Scenario, you want to count (from multiple arrays that consist of a continuously distributed random variable) the number of times a specific threshold is reached for each “position” on a reference coordinate system.

data = [
    numpy.array([0.923, 0.022, 0.360, 0.970, 0.585]),
    numpy.array([0.480, 0.282, 0.055, 0.873, 0.960]),
]

# create an array that will be used to count how often
# a certain threshold is met
counts = numpy.zeros((5,), dtype=int)
counts
array([0, 0, 0, 0, 0])
print(data[0] > 0.5)
for da in data:
    counts[da > 0.5] += 1

counts
[ True False False  True  True]
array([1, 0, 0, 2, 2])
data = numpy.array(data)

(data > 0.5).sum(axis=0)
array([1, 0, 0, 2, 2])

5.44. Exercises#

  1. Create a list of 10 positive integers and convert it into a numpy array. Use array methods to compute the total. Divide the original array by the total to produce a normalised array, which you assign to a variable freqs. Using numpy logical operations to show that all elements are between 0 and 1. Use array methods to show the array sum is 1.

  2. Many methods on numpy arrays have an axis argument, one of which is sum(). Construct a 2-dimensional (2D) array that has the same number of rows and columns, e.g.

    [[0, 0],
     [0, 0]]
    

    is a 2D array. Assign values that make it easy to distinguish operations that operate across rows versus those which operate across columns [6]. Demonstrate this matrix serves that purpose using sum().

  3. bool data types can be summed. Create a sample array with dtype=bool and show that the sum of this array equals the number of occurrences of True.

  4. Look at the array data and identify the array coordinates where the values equal 9. Now use advanced array indexing to extract those coordinates in a single line statement.

    data = numpy.array([[1, 9, 0, 3, 9],
                        [9, 2, 8, 2, 1],
                        [3, 1, 9, 9, 5]])
    

    The result should be

    array([9, 9, 9, 9, 9])
    
  5. Same as the previous question except in a single line statement extract the values ≠9. The result should be

    array([1, 0, 3, 2, 8, 2, 1, 3, 1, 5])
    
  6. Use boolean array indexing to assign -3 to all values of data less than 2. The result should be

    array([[-3,  9, -3,  3,  9],
           [ 9,  2,  8,  2, -3],
           [ 3, -3,  9,  9,  5]])
    
  7. For the following boolean array indices, what is the result of ~indices?

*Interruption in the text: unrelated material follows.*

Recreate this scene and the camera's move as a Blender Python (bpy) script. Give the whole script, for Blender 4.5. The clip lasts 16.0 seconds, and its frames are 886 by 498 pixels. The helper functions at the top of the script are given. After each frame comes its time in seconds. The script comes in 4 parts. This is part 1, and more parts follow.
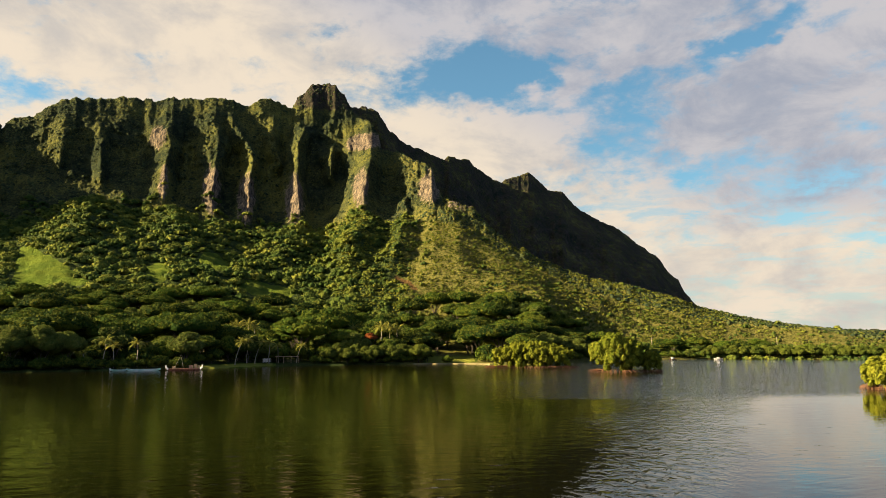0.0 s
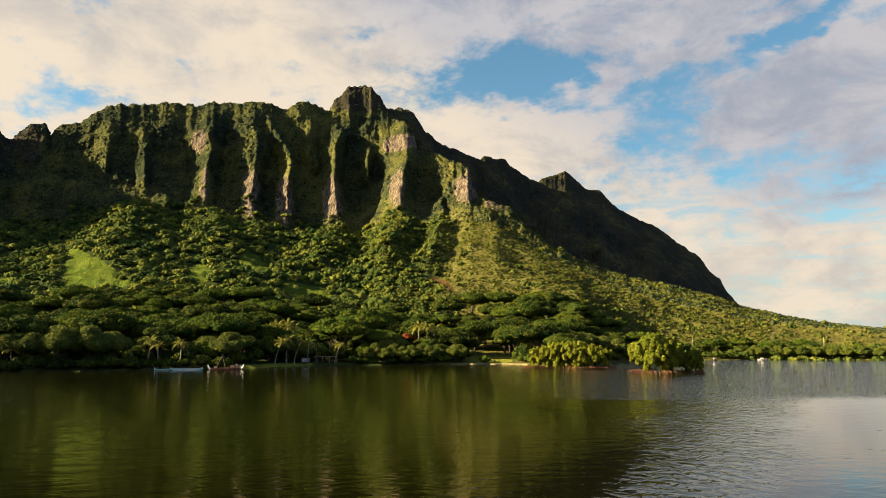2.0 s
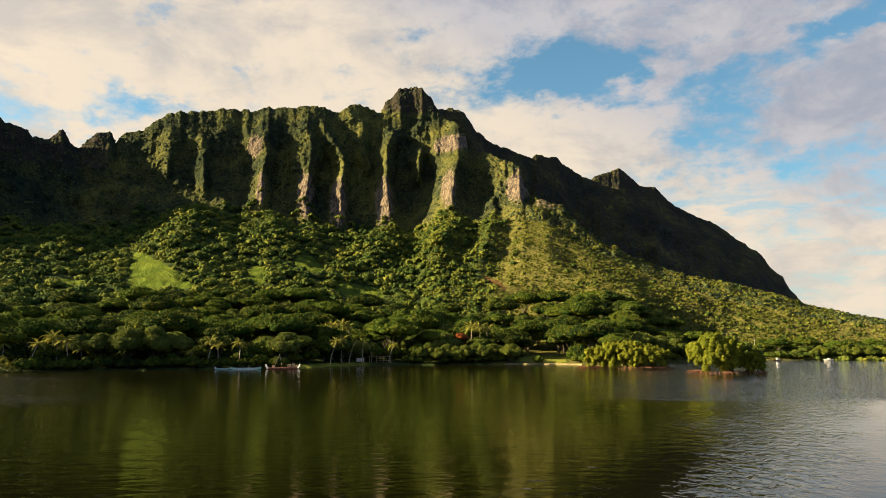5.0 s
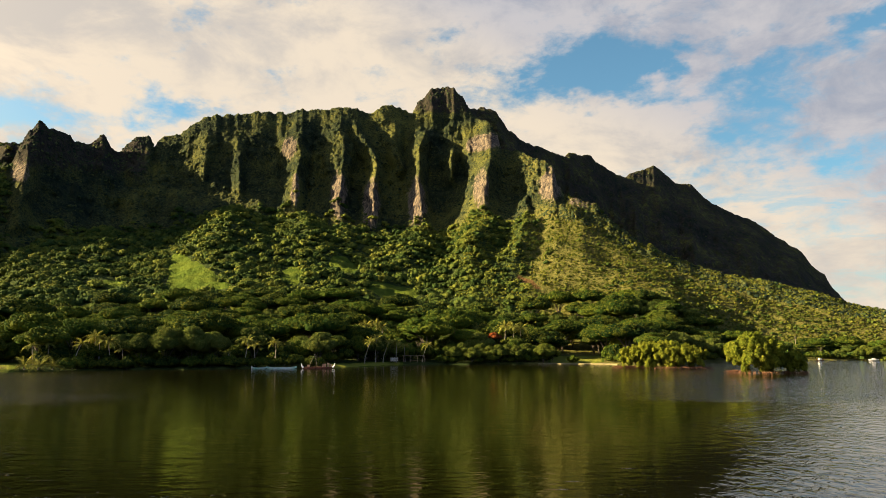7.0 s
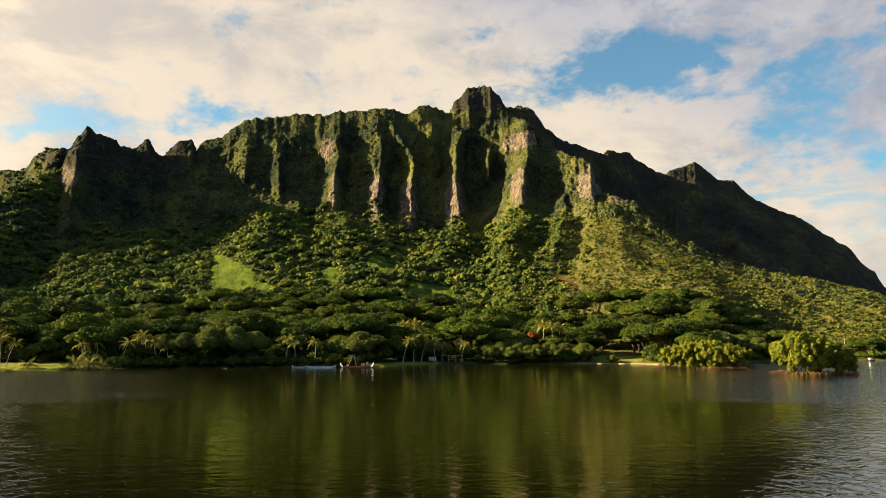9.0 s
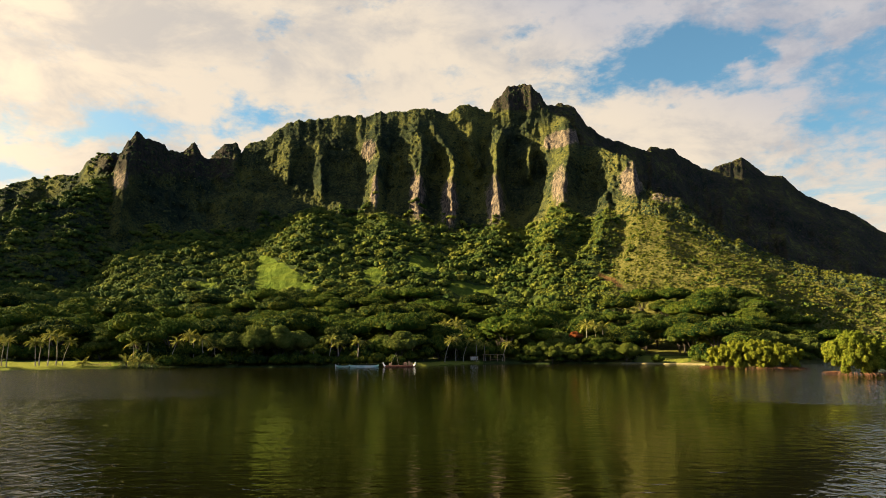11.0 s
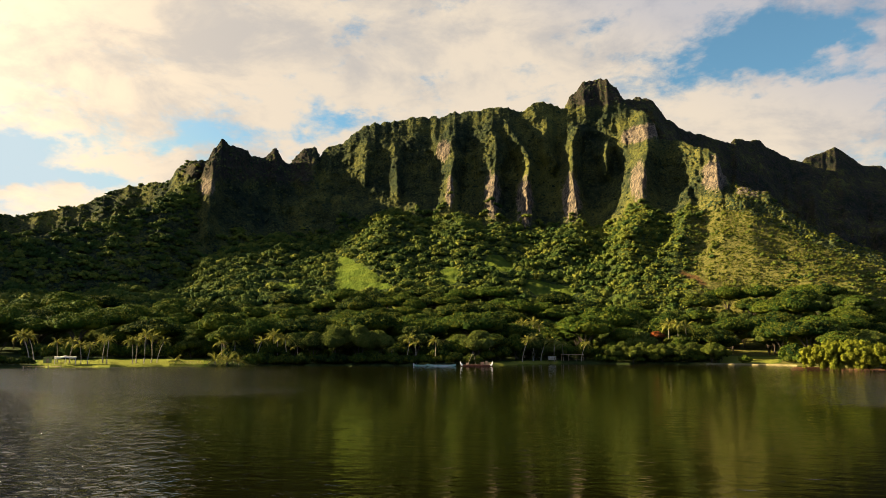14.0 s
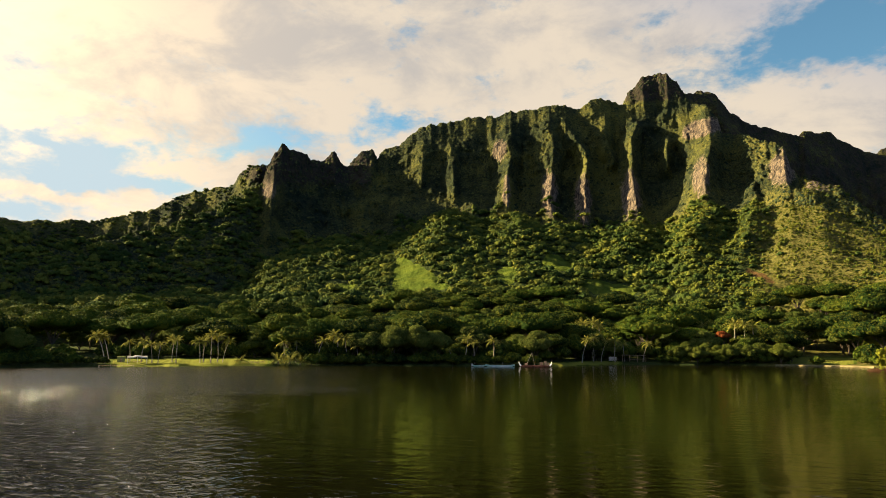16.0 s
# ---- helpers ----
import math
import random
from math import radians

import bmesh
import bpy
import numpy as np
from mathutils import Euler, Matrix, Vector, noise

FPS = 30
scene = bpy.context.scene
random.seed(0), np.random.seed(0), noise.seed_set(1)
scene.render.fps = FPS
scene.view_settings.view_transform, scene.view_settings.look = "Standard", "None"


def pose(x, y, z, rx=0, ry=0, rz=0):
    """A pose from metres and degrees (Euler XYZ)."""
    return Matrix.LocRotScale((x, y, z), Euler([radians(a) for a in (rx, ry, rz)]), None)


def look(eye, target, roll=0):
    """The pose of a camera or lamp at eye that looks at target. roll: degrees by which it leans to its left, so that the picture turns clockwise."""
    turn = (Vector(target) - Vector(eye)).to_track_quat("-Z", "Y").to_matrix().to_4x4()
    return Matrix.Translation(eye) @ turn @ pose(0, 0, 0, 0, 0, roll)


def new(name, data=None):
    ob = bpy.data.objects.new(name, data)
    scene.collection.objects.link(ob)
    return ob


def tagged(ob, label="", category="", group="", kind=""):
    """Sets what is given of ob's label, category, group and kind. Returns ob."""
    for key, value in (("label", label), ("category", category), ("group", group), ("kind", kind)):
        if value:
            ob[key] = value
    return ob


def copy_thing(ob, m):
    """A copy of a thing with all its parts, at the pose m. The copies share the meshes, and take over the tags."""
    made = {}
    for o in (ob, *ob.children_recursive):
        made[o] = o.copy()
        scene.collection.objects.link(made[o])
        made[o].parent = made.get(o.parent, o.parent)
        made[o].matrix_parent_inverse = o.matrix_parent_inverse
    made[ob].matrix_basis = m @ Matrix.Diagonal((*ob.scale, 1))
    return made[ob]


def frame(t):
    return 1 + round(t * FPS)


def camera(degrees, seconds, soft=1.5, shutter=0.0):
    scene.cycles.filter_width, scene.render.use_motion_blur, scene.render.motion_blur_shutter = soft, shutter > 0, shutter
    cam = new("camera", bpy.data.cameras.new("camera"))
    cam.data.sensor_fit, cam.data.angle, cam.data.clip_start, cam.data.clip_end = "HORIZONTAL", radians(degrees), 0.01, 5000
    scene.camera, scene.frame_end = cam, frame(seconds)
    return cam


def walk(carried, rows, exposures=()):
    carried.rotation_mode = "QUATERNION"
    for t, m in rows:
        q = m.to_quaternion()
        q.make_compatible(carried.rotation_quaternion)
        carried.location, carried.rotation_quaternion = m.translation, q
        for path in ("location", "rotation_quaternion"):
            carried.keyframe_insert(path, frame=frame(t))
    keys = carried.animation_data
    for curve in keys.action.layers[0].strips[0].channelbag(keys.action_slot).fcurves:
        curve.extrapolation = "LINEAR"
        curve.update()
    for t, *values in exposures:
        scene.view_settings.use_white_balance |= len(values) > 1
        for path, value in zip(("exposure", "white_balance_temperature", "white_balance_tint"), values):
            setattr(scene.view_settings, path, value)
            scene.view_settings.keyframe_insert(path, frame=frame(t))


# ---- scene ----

    indices = numpy.array([True, True, False, True], dtype=bool)
    
  8. Convert the following code into using numpy – without for loops. After converting counts to a numpy array, my solution is 3 lines long.

    from math import log10
    
    counts = [[-4, 3, 4, -3, 4],
              [4, -1, -2, -3, 4],
              [-4, -1, 2, 0, 3],
              [2, -2, -2, -4, -5]]
    result = []
    for i in range(4):
        row = []
        for j in range(4):
            val = counts[i][j]
            val = 0 if val <= 0 else log10(val)
            row.append(val)
        result.append(row)
    
    result
    
    [[0, 0.47712125471966244, 0.6020599913279624, 0],
     [0.6020599913279624, 0, 0, 0],
     [0, 0, 0.3010299956639812, 0],
     [0.3010299956639812, 0, 0, 0]]
    
    array([[0.        , 0.47712125, 0.60205999, 0.        , 0.60205999],
           [0.60205999, 0.        , 0.        , 0.        , 0.60205999],
           [0.        , 0.        , 0.30103   , 0.        , 0.47712125],
           [0.30103   , 0.        , 0.        , 0.        , 0.        ]])
    
  9. What happens when you slice the following 1D array using newaxis on the first axis, or the second axis

    x = numpy.array([1, 9, 0, 3, 9])
    
  10. Comparing performance of pure Python and numpy implementations. Investigate usage of numpy.where() to obtain the row and column coordinates of a 2D array where the value equals 1 (that’s a one). Write a function called np_where() that takes a matrix as an argument and returns the row coordinates and column coordinates.

    First, use the following code to generate a random square matrix.

    from numpy.random import randint
    
    dim = 5
    mat = randint(0, 2, size=dim * dim)
    mat.resize(dim, dim)
    mat
    
    array([[0, 0, 0, 1, 0],
           [1, 1, 1, 0, 1],
           [1, 0, 0, 0, 0],
           [1, 1, 1, 1, 0],
           [0, 1, 0, 1, 1]])
    

    Compare np_where() to the performance of a function implemented using only pure python called py_where() that takes the matrix as an argument and returns the <row coordinates>, <column coordinates> as lists. For mat, it should return the following.

    ([0, 1, 1, 1, 1, 2, 3, 3, 3, 3, 4, 4, 4], [3, 0, 1, 2, 4, 0, 0, 1, 2, 3, 1, 3, 4])
    

    Use the “magic” %timeit command builtin to Jupyter to assess performance of each function on the same value of mat.

    %timeit py_where(mat)
    
    7.56 µs ± 81.5 ns per loop (mean ± std. dev. of 7 runs, 100,000 loops each)
    

    Then try setting dim=20 and repeat. Which is faster, and by how much?

  11. Do some googling for testing numpy arrays using assert_allclose. Then use this to check your array freqs created above sums to 1.